Empirical research shows that tariffs aren’t cheap from the perspective of jobs either. “American jobs supposedly saved by import protection have come at an extremely high cost to consumers, ranging from an annual average of $256,000 per job in the 1980s to more than $800,000 per job in the 1990s (all in 2017 dollars),” York writes. “More recently, tire tariffs and steel tariffs have both annually cost US consumers more than $900,000 per job.”
Is it smart government policy to force Americans to pay $900,000 per year for a job that’s probably paying, at most, one-tenth that much in wages? Even the low-end estimate of $256,000 per job is a bad deal.
Since tariffs hurt American consumers and businesses, governments that impose them should expect more political dysfunction to result. As York writes, “Granting tariff protection to one industry mushrooms into requests for tariff protection from additional industries, extensions when initial protections expire, and exclusions for specific firms.”
For example, from 2018 to 2020, the Trump administration’s China tariffs spurred 53,000 requests for exemptions from American businesses. Those represented 53,000 cries for help about a policy the American government was imposing, supposedly to help American businesses. Think of how many cries for help there would be if Trump gets his way with a 10 percent tariff on all imports from all countries.
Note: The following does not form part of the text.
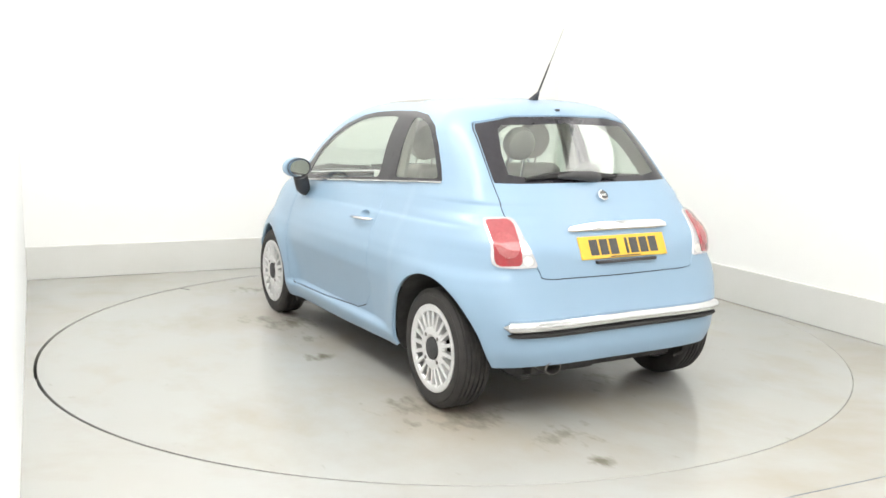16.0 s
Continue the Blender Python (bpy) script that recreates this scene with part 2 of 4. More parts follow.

A more protectionist economy is one where it pays to be close to government, not to serve customers or workers. York writes, “More recent empirical research finds, in fact, that US companies facing heightened import competition between 1999 and 2017 responded not by redoubling their commercial efforts (e.g., investing more in research and development) but by substantially increasing their lobbying for government help — a trend concentrated among less‐innovative American firms.”
Tariffs aren’t a political balm or an effective jobs program or a general pro-business policy or a trade balancer or a revenue raiser. No matter which argument proponents use, there’s always a catch.